-- SHORT TASK --
Transcribe the listing that follows in full, omitting pictures.

BEGIN COLLECTED MATERIAL

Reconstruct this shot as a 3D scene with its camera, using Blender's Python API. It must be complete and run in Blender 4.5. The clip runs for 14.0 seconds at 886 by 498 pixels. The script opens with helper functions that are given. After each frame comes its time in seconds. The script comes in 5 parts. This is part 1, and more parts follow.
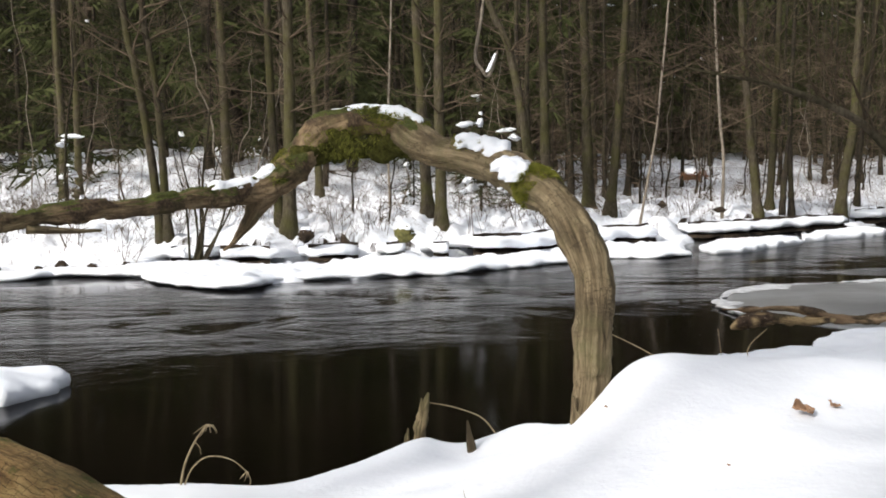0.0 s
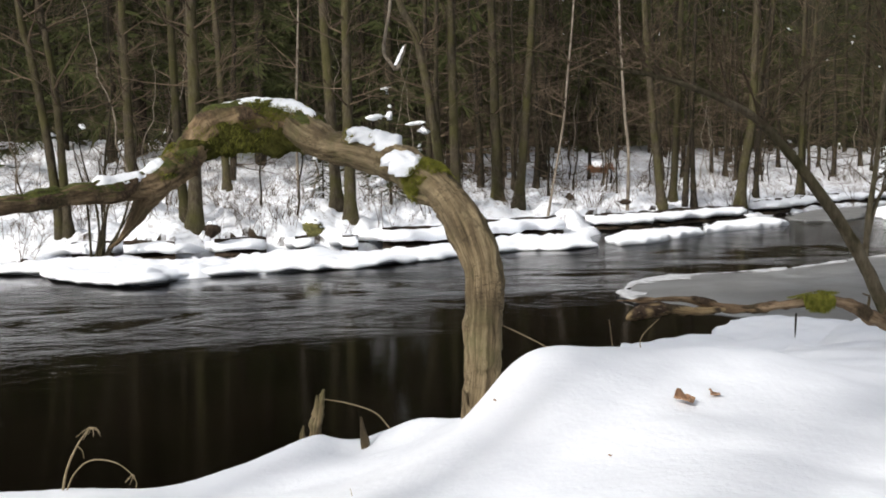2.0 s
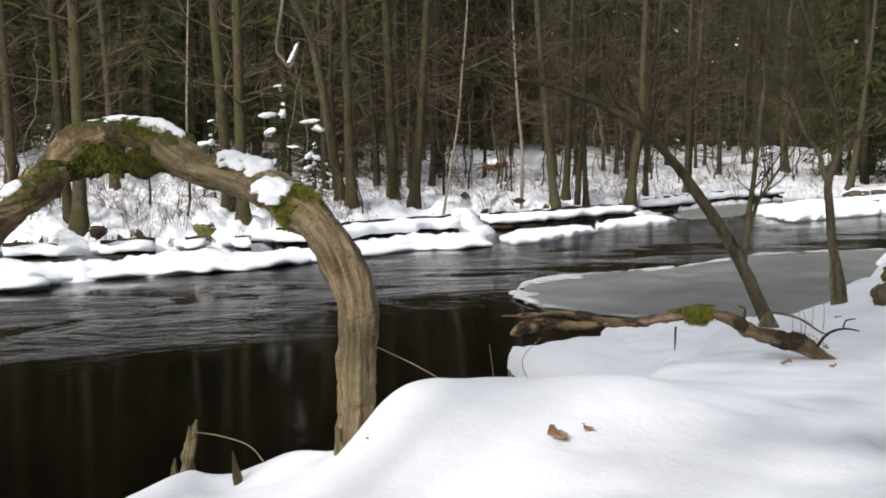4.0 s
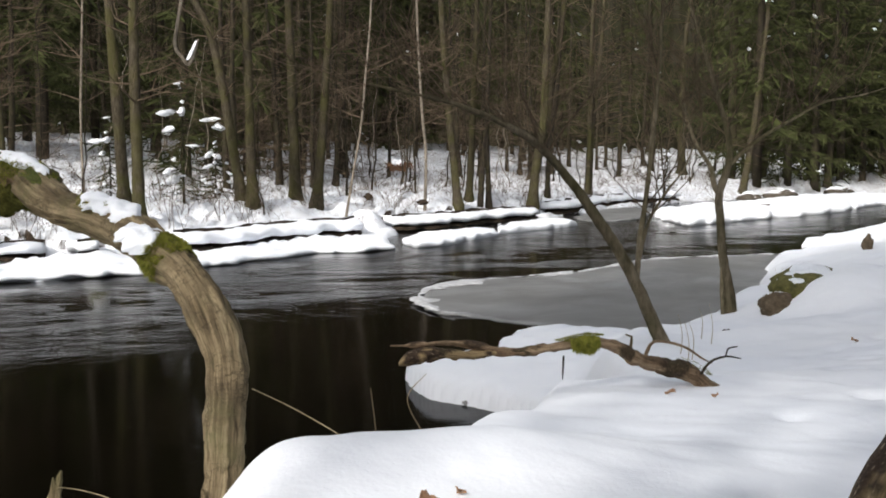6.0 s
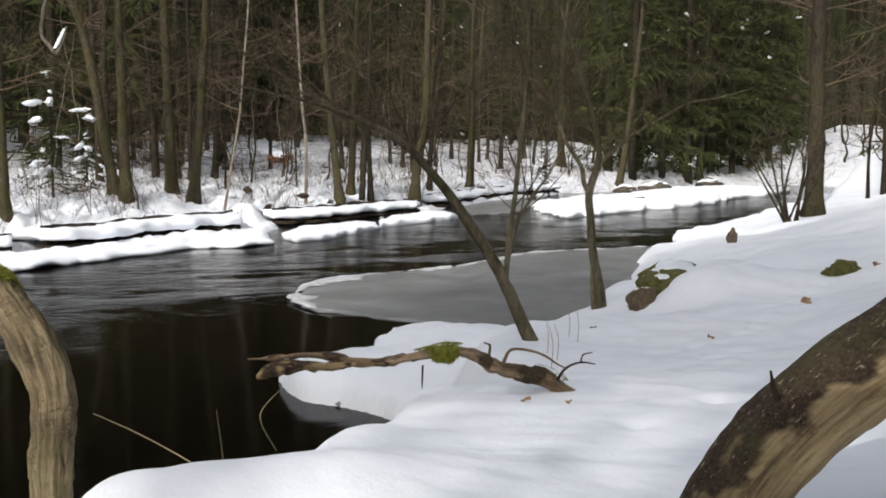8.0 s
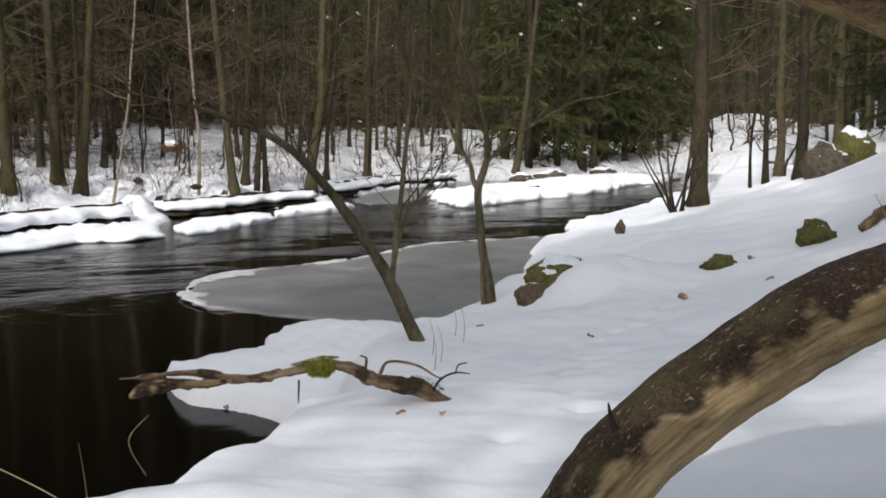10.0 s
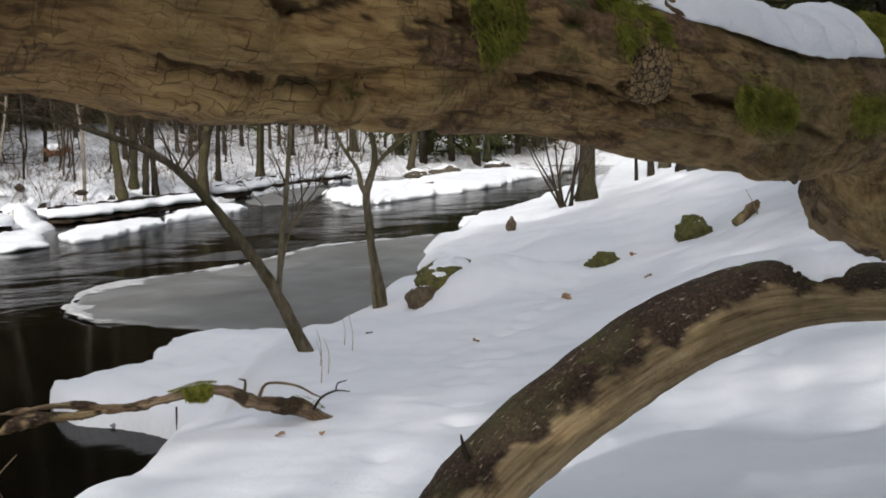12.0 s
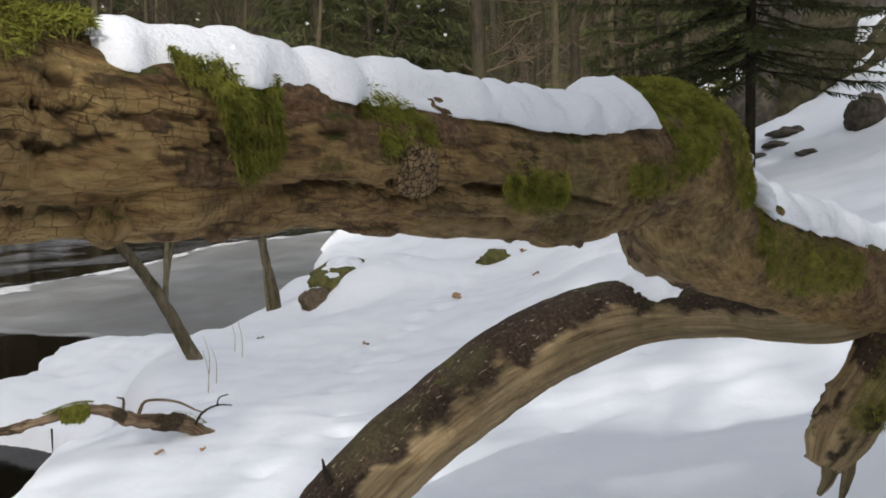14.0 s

END COLLECTED MATERIAL

-- TASK ANSWER --
Reconstruct this shot as a 3D scene with its camera, using Blender's Python API. It must be complete and run in Blender 4.5. The clip runs for 14.0 seconds at 886 by 498 pixels. The script opens with helper functions that are given. After each frame comes its time in seconds. The script comes in 5 parts. This is part 1, and more parts follow.
0.0 s
2.0 s
4.0 s
6.0 s
8.0 s
10.0 s
12.0 s
14.0 s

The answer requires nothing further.